Spin-1 particles and perturbative QCD

TL;DR

This paper discusses the extraction of electromagnetic form factors for spin-1 particles using light-front dynamics, ensuring consistency with instant form calculations, and analyzes experimental data to test perturbative QCD predictions.

Contribution

It introduces a method to uniquely determine spin-1 electromagnetic form factors in light-front dynamics, accounting for zero-mode contributions, and applies it to experimental data for rho mesons.

Findings

Consistent form factor extraction across different current matrix elements.

Predictions on the energy scale where perturbative QCD becomes dominant.

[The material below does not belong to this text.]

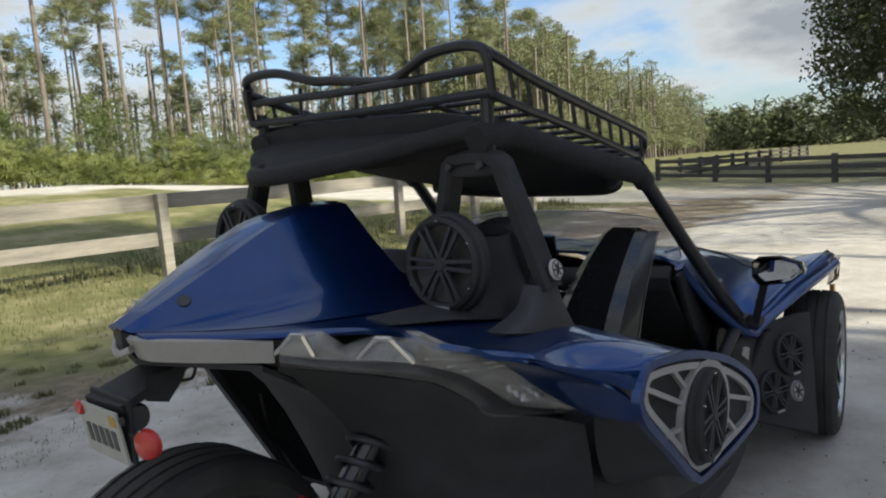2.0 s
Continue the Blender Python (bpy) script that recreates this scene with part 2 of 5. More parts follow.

Analysis of Babar data to test asymptotic QCD behavior.

Abstract

Due to the angular condition in the light-front dynamics (LFD), the extraction of the electromagnetic form factors for spin-1 particles can be uniquely determined taking into account implicitly non-valence and/or the zero-mode contributions to the matrix elements of the electromagnetic current. No matter which matrix elements of the electromagnetic current is used to extract the electromagnetic form factors, the same unique result is obtained. As physical observables, the electromagnetic form factors obtained from matrix elements of the current in LFD must be equal to those obtained in the instant form calculations. Recently, the Babar collaboration \cite{Aubert2008} has analyzed the reaction $e^+ e^-\rightarrow \rho^+ + \rho^-$ at $\sqrt{s}=10.58 GeV$ to measure the cross section as well as the ratios of the helicity amplitudes $F_{\lambda'\lambda}$. We present our recent analysis of the Babar data for the rho meson considering the angular condition in LFD to put a stringent test on the onset of asymptotic perturbative QCD and predict the energy regime where the subleading contributions are still considerable.